Task to complete: Keep the pictures out of the copy and print all the entries below exactly.

Material provided:
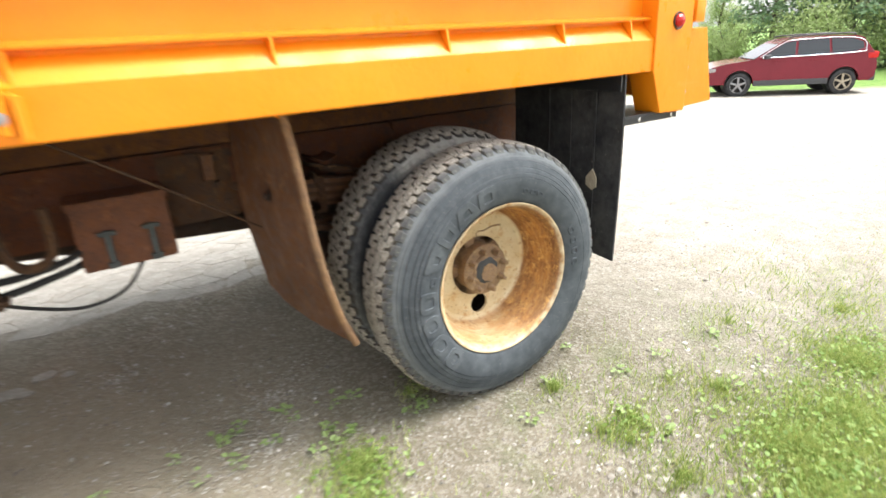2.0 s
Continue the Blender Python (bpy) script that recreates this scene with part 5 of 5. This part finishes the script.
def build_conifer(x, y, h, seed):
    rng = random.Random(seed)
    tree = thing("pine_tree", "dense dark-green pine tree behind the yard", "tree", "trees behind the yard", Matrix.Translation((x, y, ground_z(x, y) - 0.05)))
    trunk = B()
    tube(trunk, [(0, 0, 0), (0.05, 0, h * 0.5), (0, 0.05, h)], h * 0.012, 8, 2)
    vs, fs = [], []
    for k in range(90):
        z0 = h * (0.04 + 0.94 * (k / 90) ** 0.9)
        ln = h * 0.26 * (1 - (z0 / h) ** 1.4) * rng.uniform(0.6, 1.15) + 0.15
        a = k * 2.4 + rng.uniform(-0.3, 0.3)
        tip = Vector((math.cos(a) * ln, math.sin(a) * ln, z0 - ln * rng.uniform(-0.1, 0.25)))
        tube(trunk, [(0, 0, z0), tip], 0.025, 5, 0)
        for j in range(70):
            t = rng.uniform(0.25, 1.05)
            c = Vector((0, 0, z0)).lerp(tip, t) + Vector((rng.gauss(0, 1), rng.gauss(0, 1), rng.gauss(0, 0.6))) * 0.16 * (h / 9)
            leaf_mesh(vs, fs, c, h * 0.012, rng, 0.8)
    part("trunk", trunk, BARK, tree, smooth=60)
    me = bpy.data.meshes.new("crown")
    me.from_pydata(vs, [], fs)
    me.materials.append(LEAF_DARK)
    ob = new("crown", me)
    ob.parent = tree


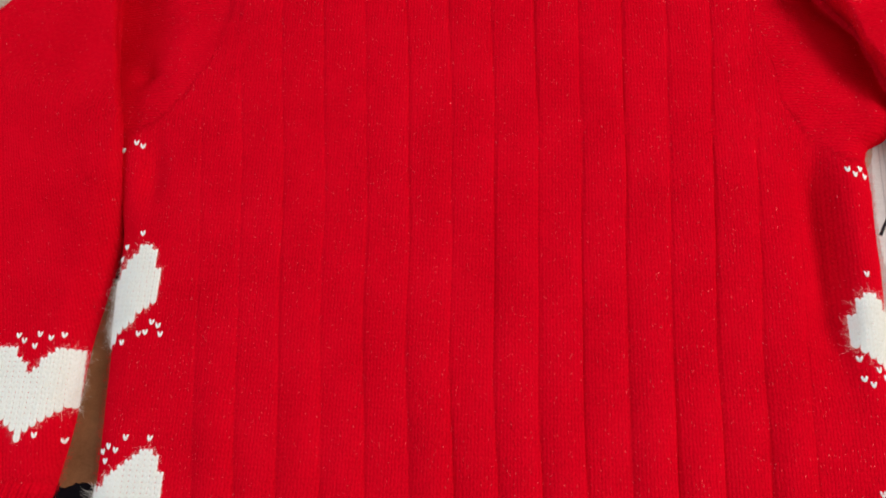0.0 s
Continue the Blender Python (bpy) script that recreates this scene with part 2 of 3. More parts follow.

Expected answer:
2.0 s
Continue the Blender Python (bpy) script that recreates this scene with part 5 of 5. This part finishes the script.
def build_conifer(x, y, h, seed):
    rng = random.Random(seed)
    tree = thing("pine_tree", "dense dark-green pine tree behind the yard", "tree", "trees behind the yard", Matrix.Translation((x, y, ground_z(x, y) - 0.05)))
    trunk = B()
    tube(trunk, [(0, 0, 0), (0.05, 0, h * 0.5), (0, 0.05, h)], h * 0.012, 8, 2)
    vs, fs = [], []
    for k in range(90):
        z0 = h * (0.04 + 0.94 * (k / 90) ** 0.9)
        ln = h * 0.26 * (1 - (z0 / h) ** 1.4) * rng.uniform(0.6, 1.15) + 0.15
        a = k * 2.4 + rng.uniform(-0.3, 0.3)
        tip = Vector((math.cos(a) * ln, math.sin(a) * ln, z0 - ln * rng.uniform(-0.1, 0.25)))
        tube(trunk, [(0, 0, z0), tip], 0.025, 5, 0)
        for j in range(70):
            t = rng.uniform(0.25, 1.05)
            c = Vector((0, 0, z0)).lerp(tip, t) + Vector((rng.gauss(0, 1), rng.gauss(0, 1), rng.gauss(0, 0.6))) * 0.16 * (h / 9)
            leaf_mesh(vs, fs, c, h * 0.012, rng, 0.8)
    part("trunk", trunk, BARK, tree, smooth=60)
    me = bpy.data.meshes.new("crown")
    me.from_pydata(vs, [], fs)
    me.materials.append(LEAF_DARK)
    ob = new("crown", me)
    ob.parent = tree


0.0 s
Continue the Blender Python (bpy) script that recreates this scene with part 2 of 3. More parts follow.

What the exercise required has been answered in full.